Ladies listen up. Passion gone out of the marriage? Got the children you wanted with the ideal father for them? Well, here’s an important question for you:

Do you still feel any physical attraction towards your partner or is he just useful to have around?

I get the feeling with a lot of marriages the husband is just a convenient lifestyle accessory. They help bring in an income, help with the kids, and do chores around the house. I’ve really noticed this situation a lot in my marriage over the past few weeks. Don’t get me wrong, I’m still in love with my wife, despite the numerous affairs I’m having, but I know deep down that she’s lost all feelings of lust towards me. And not just me, but everyone.

I’ve actually taken a bit of time off of seeing my mistresses in the last couple of weeks just to do a few things around the house before the cooler months set in. I built a nice jarrah deck so we’ve got a little outdoor eating area and a place to relax when we get the time. I think it was then that it hit me, I’m just a really handy guy to have around the house. I built the deck, got the kids involved helping me, and did a whole stack of back breaking work to make our house a lot nicer. Experts say that it’s these sort of things that help to stoke the fires of passion in a relationship. Well, not this one. You’d think if anything would turn on the fires of passion, it’d be that sort of level of involvement.

Not even a glimmer.

It’s almost as if we’ve got a cordial professional relationship now, with me playing the role of provider, and her managing the household. Bit sad really, as I’m much more involved with our kids than pretty much any other father is with their’s. Plus, I also do a bucket load of stuff around the house.

So, how did this all happen? Well, I think when I look at my in-laws I can see the same thing there, and to an even greater extent my own parents have a very retarded relationship. The difference is that I decided to use my parents example as a negative image that I didn’t want to emulate, where my wife never consciously went against hers. Just musings at the moment, as I’m in no way qualified to do a truly accurate analysis of the picture.

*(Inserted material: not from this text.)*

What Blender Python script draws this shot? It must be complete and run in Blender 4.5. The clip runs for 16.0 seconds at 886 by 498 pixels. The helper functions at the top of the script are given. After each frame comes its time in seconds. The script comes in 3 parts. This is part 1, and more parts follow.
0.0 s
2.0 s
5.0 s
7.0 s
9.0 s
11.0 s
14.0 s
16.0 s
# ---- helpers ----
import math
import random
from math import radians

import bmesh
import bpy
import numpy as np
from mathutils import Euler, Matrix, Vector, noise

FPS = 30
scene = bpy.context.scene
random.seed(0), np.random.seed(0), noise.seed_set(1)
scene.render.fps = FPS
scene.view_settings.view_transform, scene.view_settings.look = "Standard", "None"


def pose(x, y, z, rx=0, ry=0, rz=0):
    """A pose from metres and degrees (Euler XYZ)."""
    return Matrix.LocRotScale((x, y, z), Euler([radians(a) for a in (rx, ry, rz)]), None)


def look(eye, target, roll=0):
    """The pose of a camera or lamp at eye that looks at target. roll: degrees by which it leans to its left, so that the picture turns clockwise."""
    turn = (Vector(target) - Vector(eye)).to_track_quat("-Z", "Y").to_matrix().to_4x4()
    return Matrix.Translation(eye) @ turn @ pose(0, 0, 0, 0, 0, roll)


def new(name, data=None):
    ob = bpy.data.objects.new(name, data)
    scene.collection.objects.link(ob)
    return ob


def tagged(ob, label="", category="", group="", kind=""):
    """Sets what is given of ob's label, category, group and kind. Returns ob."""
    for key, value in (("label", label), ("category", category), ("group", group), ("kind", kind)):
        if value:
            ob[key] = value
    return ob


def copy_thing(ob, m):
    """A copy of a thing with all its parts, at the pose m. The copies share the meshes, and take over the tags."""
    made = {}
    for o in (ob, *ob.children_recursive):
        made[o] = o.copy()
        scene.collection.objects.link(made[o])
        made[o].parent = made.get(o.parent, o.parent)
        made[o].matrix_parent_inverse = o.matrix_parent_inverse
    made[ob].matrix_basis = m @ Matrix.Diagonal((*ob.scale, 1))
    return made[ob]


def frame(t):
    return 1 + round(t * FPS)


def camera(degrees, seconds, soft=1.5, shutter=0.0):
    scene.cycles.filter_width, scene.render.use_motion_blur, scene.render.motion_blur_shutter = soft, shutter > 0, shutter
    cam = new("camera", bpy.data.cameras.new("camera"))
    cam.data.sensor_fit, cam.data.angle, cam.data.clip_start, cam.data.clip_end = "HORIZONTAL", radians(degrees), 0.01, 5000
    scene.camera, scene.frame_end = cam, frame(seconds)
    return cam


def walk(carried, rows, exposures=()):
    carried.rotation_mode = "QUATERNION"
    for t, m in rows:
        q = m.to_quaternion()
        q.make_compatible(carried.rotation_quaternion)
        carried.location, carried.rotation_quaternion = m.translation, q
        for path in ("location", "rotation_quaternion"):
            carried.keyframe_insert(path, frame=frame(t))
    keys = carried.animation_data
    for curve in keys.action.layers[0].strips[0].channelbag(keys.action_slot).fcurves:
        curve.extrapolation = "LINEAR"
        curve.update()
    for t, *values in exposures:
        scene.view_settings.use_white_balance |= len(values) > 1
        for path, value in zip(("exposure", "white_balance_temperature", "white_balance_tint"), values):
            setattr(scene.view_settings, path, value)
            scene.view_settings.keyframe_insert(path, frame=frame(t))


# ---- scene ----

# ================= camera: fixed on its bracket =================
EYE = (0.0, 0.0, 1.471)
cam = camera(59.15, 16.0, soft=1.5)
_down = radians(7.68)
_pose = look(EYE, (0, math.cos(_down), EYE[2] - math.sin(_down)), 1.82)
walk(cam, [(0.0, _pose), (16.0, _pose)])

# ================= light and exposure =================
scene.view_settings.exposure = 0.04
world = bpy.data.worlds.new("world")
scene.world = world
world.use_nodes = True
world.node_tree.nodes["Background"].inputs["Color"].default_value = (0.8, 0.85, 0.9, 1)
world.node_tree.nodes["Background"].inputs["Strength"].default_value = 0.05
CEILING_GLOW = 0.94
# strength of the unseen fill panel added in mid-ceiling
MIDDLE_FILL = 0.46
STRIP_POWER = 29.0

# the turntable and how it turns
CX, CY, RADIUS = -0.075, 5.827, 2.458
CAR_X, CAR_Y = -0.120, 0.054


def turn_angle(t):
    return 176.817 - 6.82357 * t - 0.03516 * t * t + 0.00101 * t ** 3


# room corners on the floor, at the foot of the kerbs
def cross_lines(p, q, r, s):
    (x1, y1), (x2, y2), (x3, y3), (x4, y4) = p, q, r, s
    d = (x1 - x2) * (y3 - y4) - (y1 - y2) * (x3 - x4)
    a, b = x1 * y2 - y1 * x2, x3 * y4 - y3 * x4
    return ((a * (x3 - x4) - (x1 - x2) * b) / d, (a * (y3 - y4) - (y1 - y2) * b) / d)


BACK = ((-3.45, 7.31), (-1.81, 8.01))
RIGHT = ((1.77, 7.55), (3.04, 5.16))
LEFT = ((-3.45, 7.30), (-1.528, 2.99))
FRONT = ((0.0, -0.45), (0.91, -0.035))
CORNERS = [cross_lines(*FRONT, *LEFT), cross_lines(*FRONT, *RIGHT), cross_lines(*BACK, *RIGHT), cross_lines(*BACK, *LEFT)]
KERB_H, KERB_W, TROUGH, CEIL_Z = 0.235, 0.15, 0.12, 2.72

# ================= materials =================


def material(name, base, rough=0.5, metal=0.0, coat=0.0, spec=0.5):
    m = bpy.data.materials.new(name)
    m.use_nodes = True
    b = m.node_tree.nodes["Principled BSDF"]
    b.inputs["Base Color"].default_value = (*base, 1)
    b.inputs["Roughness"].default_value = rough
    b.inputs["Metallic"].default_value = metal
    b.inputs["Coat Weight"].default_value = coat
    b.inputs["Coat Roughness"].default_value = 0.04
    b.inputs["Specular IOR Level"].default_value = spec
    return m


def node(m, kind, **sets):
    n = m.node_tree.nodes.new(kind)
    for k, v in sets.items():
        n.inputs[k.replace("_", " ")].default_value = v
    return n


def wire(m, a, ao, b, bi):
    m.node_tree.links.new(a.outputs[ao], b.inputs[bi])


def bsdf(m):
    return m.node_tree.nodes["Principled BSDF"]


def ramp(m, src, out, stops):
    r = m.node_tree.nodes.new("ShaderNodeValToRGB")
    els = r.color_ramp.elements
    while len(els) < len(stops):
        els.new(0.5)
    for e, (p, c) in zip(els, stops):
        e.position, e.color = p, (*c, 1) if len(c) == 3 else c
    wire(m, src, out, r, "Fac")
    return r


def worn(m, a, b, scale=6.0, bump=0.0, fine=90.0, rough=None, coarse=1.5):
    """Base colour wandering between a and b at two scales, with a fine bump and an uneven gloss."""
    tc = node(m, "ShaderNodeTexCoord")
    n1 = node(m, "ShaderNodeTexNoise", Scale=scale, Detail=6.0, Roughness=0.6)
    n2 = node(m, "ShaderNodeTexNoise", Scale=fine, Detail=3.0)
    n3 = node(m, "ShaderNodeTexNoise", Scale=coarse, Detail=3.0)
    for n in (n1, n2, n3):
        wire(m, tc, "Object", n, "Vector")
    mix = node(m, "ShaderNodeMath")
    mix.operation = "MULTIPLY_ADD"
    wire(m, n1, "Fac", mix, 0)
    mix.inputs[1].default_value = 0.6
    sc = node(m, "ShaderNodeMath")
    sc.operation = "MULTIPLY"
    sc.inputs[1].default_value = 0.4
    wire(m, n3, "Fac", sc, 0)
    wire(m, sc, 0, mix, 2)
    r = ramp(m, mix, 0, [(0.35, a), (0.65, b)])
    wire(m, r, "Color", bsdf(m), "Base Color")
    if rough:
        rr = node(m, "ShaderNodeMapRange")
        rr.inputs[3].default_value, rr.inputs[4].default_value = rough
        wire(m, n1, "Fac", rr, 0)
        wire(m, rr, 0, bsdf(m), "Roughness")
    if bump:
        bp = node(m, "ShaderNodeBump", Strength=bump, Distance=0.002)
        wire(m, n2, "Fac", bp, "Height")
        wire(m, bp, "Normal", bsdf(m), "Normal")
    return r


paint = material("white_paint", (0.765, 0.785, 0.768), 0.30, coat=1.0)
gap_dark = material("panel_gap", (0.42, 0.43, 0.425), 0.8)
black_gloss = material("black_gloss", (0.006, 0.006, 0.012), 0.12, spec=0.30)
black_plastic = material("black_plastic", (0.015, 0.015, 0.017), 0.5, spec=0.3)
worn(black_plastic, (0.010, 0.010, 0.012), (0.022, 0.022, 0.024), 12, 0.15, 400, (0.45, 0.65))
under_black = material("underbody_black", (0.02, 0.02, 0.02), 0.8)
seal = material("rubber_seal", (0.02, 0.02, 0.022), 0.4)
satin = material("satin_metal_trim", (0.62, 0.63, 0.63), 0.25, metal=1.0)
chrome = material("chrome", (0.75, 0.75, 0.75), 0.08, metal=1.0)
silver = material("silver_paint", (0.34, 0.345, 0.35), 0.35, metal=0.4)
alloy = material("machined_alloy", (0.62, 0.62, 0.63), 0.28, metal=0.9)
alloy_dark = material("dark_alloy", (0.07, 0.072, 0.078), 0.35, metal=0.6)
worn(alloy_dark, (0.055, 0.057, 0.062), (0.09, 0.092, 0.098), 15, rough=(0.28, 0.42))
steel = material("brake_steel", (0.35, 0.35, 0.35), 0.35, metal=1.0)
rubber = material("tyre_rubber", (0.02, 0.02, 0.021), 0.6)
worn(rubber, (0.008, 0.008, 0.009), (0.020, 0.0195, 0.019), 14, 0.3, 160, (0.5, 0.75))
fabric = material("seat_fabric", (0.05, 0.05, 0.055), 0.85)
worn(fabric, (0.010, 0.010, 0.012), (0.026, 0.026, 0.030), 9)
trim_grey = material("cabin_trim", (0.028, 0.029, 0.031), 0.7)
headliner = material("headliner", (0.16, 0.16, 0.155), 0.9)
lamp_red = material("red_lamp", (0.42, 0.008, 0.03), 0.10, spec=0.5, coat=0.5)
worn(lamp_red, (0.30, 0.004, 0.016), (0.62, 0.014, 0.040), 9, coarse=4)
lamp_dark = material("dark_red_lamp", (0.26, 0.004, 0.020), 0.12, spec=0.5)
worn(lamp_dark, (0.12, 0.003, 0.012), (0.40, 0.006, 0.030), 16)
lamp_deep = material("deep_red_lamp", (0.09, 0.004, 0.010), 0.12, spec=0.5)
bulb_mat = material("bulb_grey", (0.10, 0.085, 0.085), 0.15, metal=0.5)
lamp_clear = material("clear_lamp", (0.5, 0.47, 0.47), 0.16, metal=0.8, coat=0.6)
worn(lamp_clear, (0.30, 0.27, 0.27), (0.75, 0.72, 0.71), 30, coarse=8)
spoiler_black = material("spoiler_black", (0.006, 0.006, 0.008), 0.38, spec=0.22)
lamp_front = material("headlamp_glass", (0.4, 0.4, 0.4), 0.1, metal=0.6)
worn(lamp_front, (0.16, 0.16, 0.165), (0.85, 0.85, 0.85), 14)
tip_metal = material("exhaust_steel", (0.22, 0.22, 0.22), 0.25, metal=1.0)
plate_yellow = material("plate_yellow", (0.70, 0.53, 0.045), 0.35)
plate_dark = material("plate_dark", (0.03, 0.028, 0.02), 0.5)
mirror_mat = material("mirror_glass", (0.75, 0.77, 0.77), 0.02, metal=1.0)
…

So I guess this is another way I justify having an affair. If I can’t find passion in the arms of my wife, I’ll fulfill that need in the arms of my mistress. So ladies, if you’re husband has managed to slide into the ‘useful to have around’ pigeon hole, maybe you’ve got to look at some counselling, or have a bit of a re-think about what you want from your marriage. Because I can guarantee you that he’s not happy, and he may be looking at a way to have an affair.